NOR IS HE, or any of his family, for that matter, threatened by the newness of their wealth or the insecurity of their social position. They are all amazingly, boringly secure in a world in which they have no historical place. No Irish, as has often been pointed out during the past few weeks, lived on Beacon Hill in the 1920's. Any Irishman who would dare to move there, even in a piece of fiction, must have some distinct goal in mind, some all-encompassing ambition that would overcome the unspoken but still strict social rules of the time, and of our time.
But for CBS television to depict an Irish family in the middle of brahmin-land as having to be biting and aggressive would be an admission by one of America's largest corporations that this is indeed a closed society with a rigid class structure. It is much more politic for CBS to push forward the benign version of the American dream now found in Beacon Hill. It makes for a pretty show, an optimistic show, one that shows off little but the talents of the costume designer.
The show's unreal setting makes the reactions of the people living in it false, and nowhere is this more clearly shown than in the relationship of the Lassiters and their servants. Tuesday's episode showed Mrs. Hacker, the housekeeper, pleading with Rosamond, the youngest Lassiter daughter, not to sack the new maid. That a servant would dare to confront her employer so boldly would be unthinkable in a household of the British or American aristocracy. That a woman so recently arrived in the position of having a housekeeper would not be threatened (as Rosamond was not) by this kind of display of gall should be unthinkable in this one.
If the servants and Lassiters were at each other's throats, then at least the show would have some spark. But CBS is avoiding all possible controversy, including even the merest hint of racial tension between the black cook and the rest of the Irish staff.
The result is a situation comedy only a little more exciting than the Doris Day Show. In fact, the last two episodes have ended with I Love Lucy's favorite device of a wife benignly but purposefully misleading her husband. Even the soap operas to which Beacon Hill has been compared face up to hate and abortion and murder and all the other joys of everyday life.

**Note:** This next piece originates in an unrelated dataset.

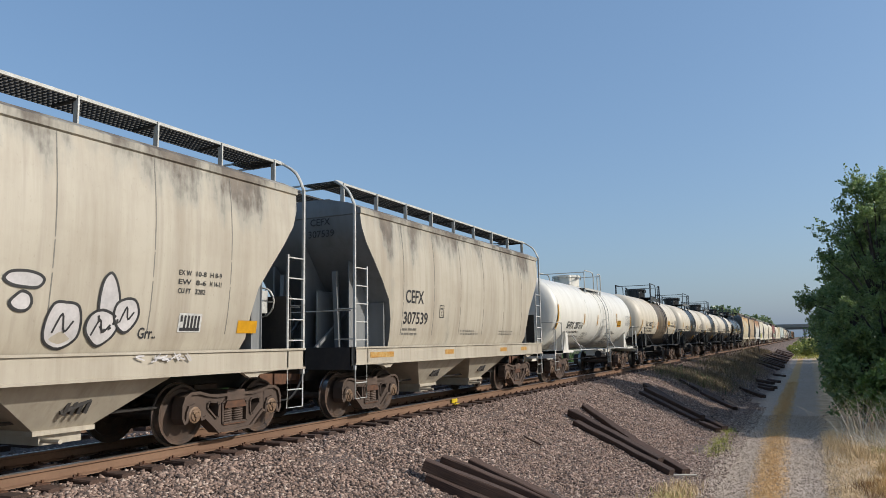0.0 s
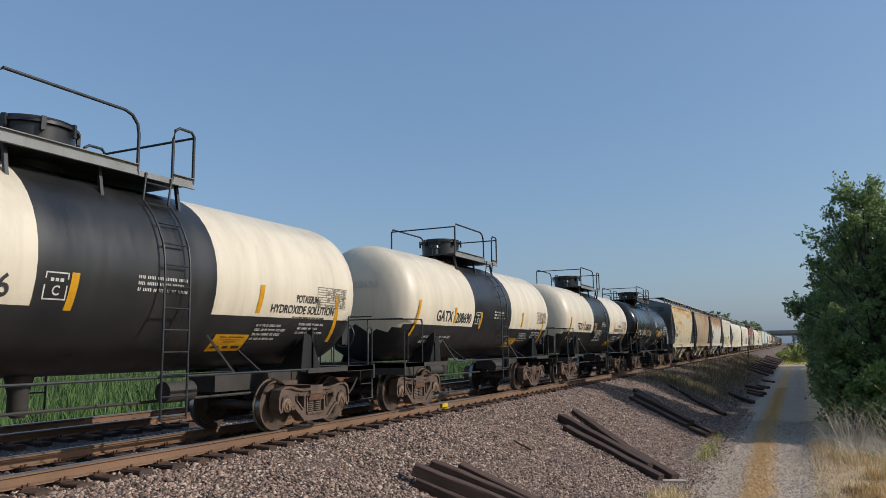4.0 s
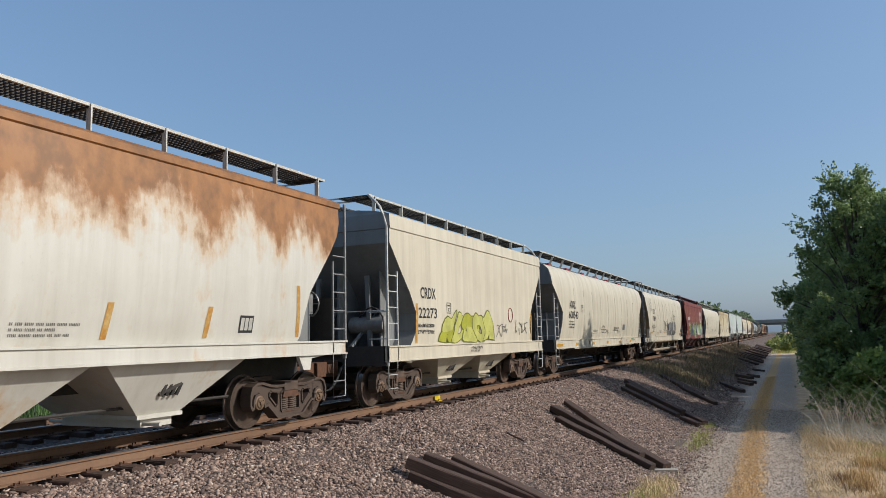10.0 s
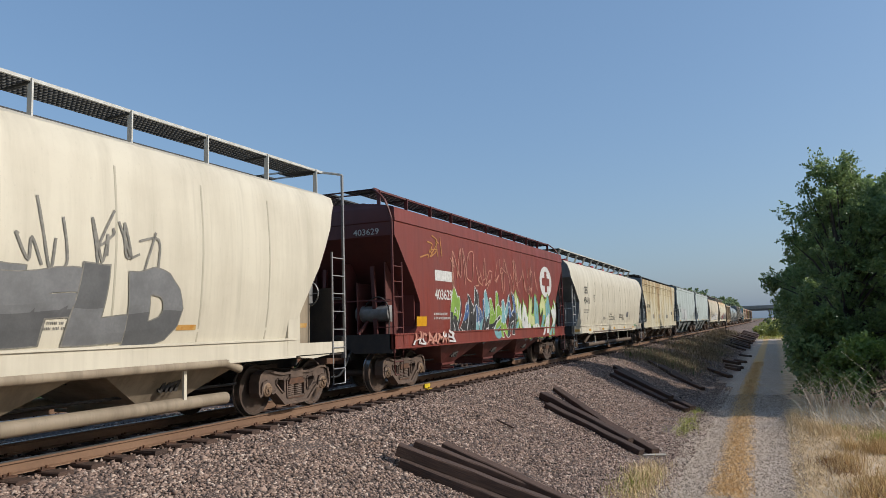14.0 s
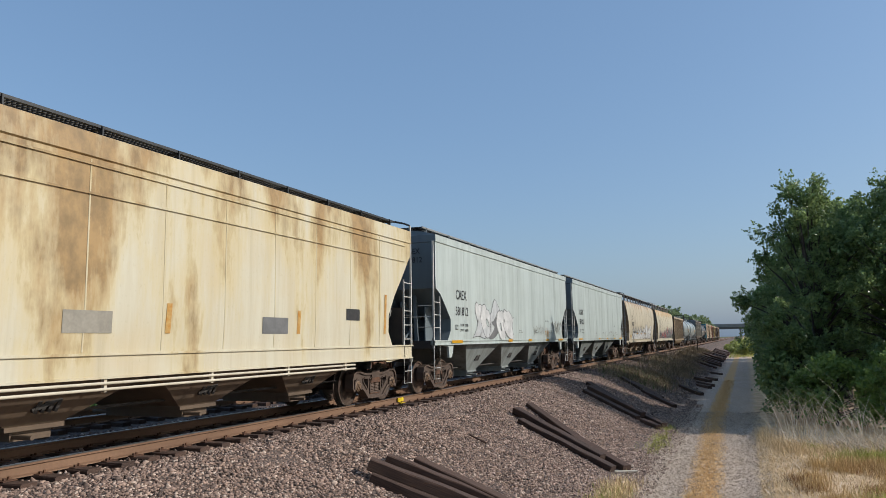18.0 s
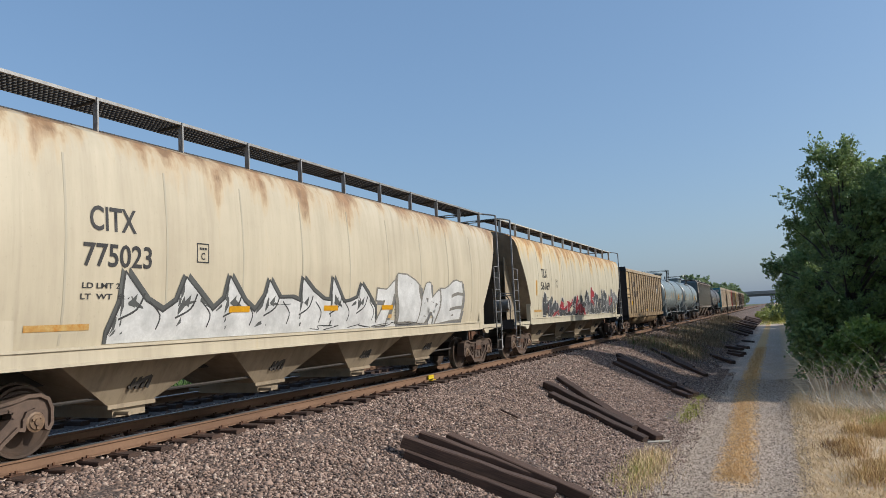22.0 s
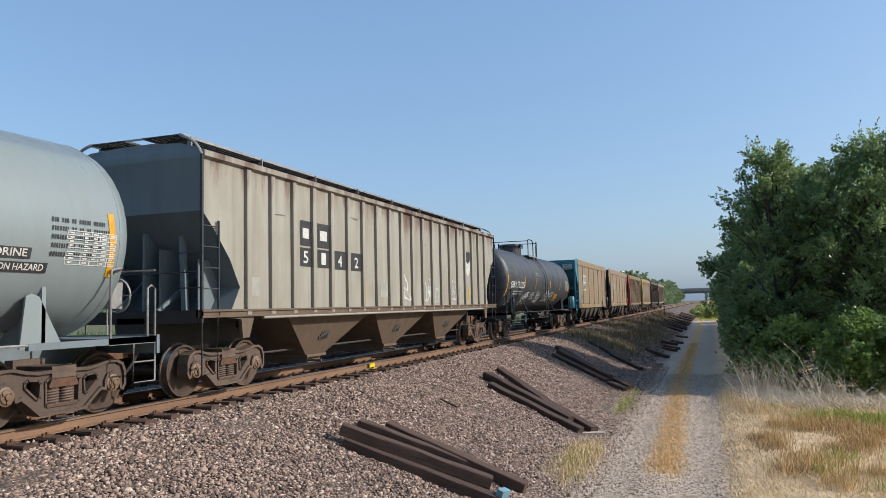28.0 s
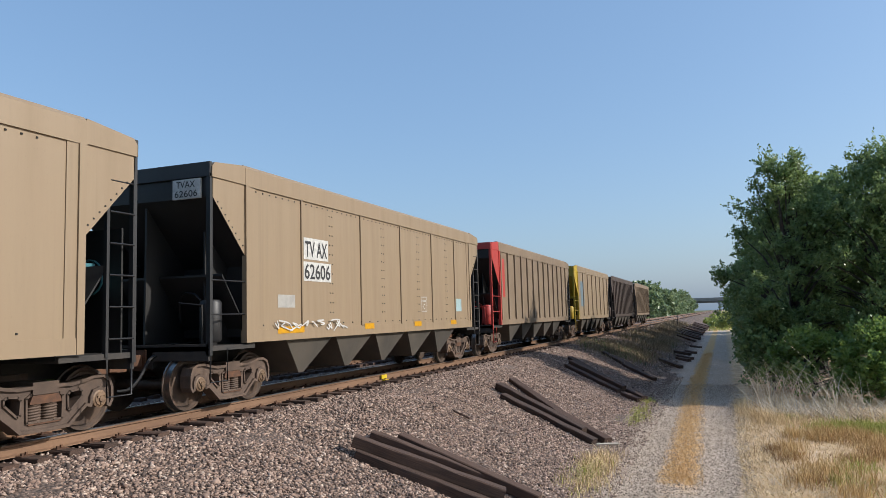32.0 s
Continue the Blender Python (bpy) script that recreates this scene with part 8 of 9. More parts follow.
# ---- old ties thrown down along the bank ----
OLD = [tie_mesh(1.0, 0.25, 0.2, 20 + i, "old_tie") for i in range(4)]


def bank_z(x, y):
    return ground_z(x) + 0.035 * noise.noise((x * 1.1, y * 0.9, 0)) + (0.06 * noise.noise((x * 0.4, y * 0.25, 5)) if x > -7.6 else 0)


def old_tie(a, b, up=0.0, w=1.0, k=0, roll=0.0):
    """An old tie from a to b, (x, y) on the bank; up: how much higher it lies than one on the stones."""
    p, q = Vector((*a, bank_z(*a) + 0.17 + up)), Vector((*b, bank_z(*b) + 0.17 + up))
    ob = new("old_tie", OLD[k % 4])
    d = (q - p)
    ob.matrix_basis = Matrix.Translation((p + q) / 2) @ d.to_track_quat("X", "Z").to_matrix().to_4x4() @ Matrix.Rotation(roll, 4, "X") @ Matrix.Diagonal((d.length, w, 1, 1))
    tagged(ob, "old dark creosoted wooden railway tie lying on the bank" if not up else "old dark wooden railway tie stacked on others", "railway tie", "old ties along the bank")


PILES = (((-5.95, 11.36), (-3.41, 11.96), 0, 0), ((-6.03, 11.44), (-3.6, 12.19), 0.19, 1), ((-6.24, 12.52), (-3.67, 13.16), 0, 2), ((-5.9, 13.06), (-3.21, 13.0), 0.03, 3),
         ((-5.96, 20.26), (-3.25, 19.18), 0, 1), ((-6.3, 20.98), (-3.59, 19.66), 0.1, 2), ((-6.4, 22.8), (-4.6, 21.05), 0.0, 0), ((-4.62, 20.95), (-2.97, 19.56), 0.02, 3))
FAR_PILES = (((-6.22, 30.57), (-3.9, 28.9), 0, 0), ((-6.55, 33.1), (-4.6, 30.8), 0.04, 1), ((-6.1, 31.0), (-3.75, 29.3), 0.16, 3), ((-4.5, 30.6), (-2.95, 28.8), 0.02, 2), ((-3.75, 28.75), (-3.1, 28.3), 0, 3),
         ((-6.19, 40.36), (-4.4, 38.2), 0.02, 2), ((-4.9, 38.5), (-3.25, 36.7), 0.0, 1), ((-5.6, 40.4), (-4.0, 38.4), 0.0, 0),
         ((-3.9, 48.5), (-2.5, 45.6), 0.0, 0), ((-3.3, 56.5), (-2.2, 53.6), 0.0, 1), ((-3.2, 54.0), (-2.3, 51.6), 0.0, 2), ((-3.5, 57.5), (-2.4, 55.2), 0.2, 3), ((-3.0, 62.5), (-2.2, 60.5), 0.0, 1), ((-3.0, 72.0), (-2.1, 70.0), 0.0, 0))
for a, b, up, k in PILES + FAR_PILES:
    old_tie(a, b, up, 1.0, k)
rr = random.Random(8)
for i in range(15):
    y = 84 + 4.6 * i + rr.uniform(-1, 1)
    old_tie((-5.3 + rr.uniform(-0.3, 0.3), y + 1.2), (-2.8 + rr.uniform(-0.2, 0.2), y - 0.6 + rr.uniform(-0.6, 0.6)), 0.1 * (i % 3), 1.1, i)
    if i % 2:
        old_tie((-5.0, y + 1.9), (-2.6, y + 0.4), 0.22, 1.1, i + 1)
blue = part("painted_end", Shape().box(-0.06, 0.06, -0.125, 0.125, -0.2, 0.004), plain("pale_blue_paint", (0.22, 0.42, 0.5), 0.6), None)
tagged(blue, "pale blue painted stub of wood at the end of a tie", "wood stub").matrix_basis = Matrix.Translation((-3.36, 12.0, 0.34)) @ Matrix.Rotation(0.35, 4, "Y") @ Matrix.Rotation(-0.25, 4, "Z")
stick = Shape().tube([(-3.2, 18.98, 0.1), (-2.98, 19.15, 0.09), (-2.72, 19.42, 0.06)], 0.03, 6)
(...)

So why is everybody watching it, this unreal, disappointing show? Because people are curious and Beacon Hill has gotten more publicity than any other show of the new season. Because Upstairs, Downstairs has a lot of fans and people were hoping for some sort of good show to forestall withdrawal symptoms until the English show starts again in January. And because TV is a holding medium--a form of recreation for tired minds who don't demand very much in the way of truth.